[Start]

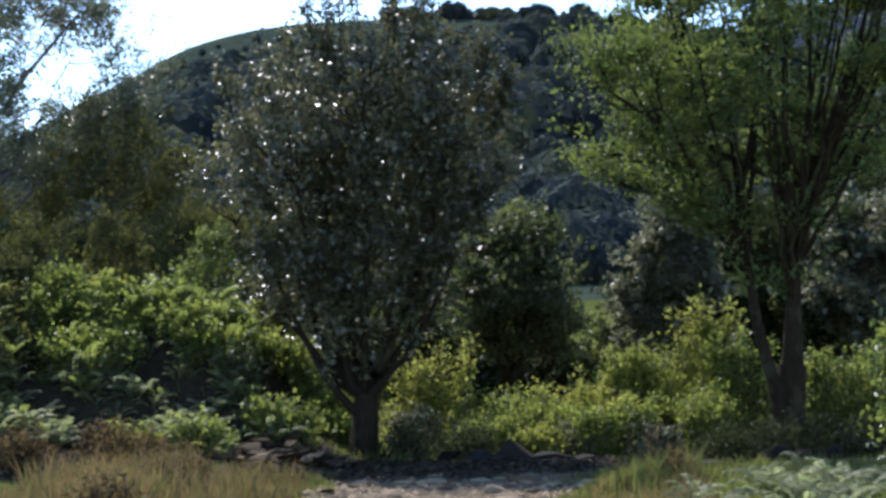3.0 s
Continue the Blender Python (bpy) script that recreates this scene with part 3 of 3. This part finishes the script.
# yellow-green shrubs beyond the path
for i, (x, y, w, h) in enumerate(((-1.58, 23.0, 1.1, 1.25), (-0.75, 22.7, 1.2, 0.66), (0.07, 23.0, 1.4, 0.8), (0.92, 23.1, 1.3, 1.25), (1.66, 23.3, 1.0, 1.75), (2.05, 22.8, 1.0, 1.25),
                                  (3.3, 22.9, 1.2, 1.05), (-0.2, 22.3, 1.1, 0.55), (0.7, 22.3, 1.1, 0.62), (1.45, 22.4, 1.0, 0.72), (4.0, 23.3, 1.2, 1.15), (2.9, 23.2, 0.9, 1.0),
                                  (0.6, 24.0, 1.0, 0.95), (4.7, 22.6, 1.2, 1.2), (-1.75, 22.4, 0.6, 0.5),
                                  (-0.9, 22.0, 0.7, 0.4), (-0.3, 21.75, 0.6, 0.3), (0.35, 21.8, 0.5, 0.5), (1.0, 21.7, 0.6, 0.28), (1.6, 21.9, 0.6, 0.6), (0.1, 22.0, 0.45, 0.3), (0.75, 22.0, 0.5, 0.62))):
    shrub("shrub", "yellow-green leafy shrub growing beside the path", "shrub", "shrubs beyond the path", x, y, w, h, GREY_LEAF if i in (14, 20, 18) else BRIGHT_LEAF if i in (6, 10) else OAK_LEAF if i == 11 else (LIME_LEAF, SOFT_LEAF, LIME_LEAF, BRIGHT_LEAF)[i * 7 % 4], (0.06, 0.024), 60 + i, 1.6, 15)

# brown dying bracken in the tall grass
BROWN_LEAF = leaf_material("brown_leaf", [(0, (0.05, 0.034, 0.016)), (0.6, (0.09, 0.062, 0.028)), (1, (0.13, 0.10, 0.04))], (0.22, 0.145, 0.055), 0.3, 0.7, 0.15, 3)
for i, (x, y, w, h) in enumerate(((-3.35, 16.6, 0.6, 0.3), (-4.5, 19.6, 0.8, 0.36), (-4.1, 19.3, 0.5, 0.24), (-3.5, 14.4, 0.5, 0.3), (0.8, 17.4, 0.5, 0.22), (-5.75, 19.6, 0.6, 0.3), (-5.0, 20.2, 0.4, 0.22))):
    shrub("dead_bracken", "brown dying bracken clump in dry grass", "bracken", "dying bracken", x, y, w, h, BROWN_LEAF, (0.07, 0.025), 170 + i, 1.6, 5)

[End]
[Start]

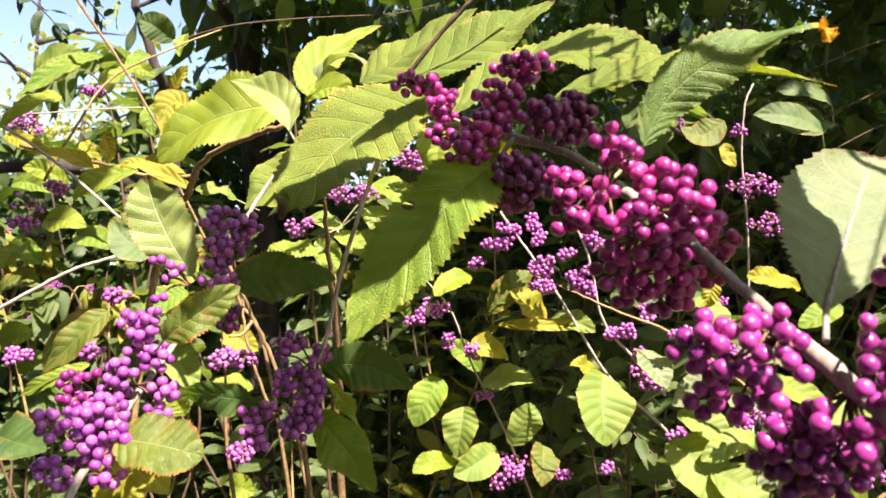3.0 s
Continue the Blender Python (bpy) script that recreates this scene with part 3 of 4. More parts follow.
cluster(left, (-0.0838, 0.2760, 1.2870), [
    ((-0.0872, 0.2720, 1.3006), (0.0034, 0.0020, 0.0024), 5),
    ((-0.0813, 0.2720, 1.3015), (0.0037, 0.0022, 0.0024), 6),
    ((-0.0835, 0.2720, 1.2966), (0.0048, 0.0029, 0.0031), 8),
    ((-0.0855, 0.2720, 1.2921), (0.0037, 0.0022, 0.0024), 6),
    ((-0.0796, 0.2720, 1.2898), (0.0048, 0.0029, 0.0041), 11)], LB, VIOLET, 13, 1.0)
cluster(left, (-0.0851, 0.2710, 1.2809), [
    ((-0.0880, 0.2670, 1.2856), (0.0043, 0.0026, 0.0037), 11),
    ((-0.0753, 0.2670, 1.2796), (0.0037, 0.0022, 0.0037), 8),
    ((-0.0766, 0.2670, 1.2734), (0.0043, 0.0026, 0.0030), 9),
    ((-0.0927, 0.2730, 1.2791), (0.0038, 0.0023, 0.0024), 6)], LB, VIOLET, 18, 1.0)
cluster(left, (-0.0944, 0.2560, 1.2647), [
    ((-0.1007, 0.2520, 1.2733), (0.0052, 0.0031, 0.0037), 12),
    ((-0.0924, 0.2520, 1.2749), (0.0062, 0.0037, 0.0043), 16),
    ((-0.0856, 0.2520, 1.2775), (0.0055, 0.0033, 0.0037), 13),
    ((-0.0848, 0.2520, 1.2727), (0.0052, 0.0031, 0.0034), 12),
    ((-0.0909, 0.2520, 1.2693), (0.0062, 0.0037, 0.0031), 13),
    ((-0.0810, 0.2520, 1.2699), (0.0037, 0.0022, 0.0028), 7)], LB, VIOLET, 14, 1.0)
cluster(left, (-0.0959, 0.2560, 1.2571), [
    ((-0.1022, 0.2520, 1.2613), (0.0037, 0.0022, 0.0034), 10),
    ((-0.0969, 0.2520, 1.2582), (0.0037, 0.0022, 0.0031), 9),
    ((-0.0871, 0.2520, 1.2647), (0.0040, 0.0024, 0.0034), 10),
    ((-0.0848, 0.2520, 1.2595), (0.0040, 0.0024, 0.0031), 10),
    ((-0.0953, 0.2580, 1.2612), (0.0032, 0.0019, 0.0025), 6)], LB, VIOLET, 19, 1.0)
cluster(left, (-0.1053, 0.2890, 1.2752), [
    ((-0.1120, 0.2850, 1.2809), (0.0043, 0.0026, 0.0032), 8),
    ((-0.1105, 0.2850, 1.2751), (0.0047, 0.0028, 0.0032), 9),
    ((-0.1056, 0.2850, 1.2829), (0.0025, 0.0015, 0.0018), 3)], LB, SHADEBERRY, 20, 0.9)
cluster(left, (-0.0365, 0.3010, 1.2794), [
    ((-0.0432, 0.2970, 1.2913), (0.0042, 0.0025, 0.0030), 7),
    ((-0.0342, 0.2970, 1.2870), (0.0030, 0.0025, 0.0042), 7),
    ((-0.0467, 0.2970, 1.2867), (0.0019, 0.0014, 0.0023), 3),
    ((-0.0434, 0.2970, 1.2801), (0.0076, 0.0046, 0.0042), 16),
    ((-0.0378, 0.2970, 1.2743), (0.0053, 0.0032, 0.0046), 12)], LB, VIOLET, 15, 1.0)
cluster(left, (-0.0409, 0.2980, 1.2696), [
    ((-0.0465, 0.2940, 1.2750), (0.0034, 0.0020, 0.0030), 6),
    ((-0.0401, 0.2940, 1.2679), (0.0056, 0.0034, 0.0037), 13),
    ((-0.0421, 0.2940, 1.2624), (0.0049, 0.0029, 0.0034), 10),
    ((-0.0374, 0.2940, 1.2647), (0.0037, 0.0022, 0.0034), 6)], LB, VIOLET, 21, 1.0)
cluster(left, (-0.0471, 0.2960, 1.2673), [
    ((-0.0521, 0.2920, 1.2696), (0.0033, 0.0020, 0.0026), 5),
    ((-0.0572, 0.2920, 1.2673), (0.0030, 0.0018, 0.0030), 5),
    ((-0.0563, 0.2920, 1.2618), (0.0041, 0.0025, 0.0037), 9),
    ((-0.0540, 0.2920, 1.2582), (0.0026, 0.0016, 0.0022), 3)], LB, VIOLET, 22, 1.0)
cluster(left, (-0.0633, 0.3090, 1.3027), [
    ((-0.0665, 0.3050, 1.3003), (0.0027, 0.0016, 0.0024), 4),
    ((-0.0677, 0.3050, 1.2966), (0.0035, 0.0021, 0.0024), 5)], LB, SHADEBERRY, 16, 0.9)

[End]

Task:
Search the entries for the word "recreates" and gather every line where it appears.

Final answer:
Continue the Blender Python (bpy) script that recreates this scene with part 3 of 3. This part finishes the script.
Continue the Blender Python (bpy) script that recreates this scene with part 3 of 4. More parts follow.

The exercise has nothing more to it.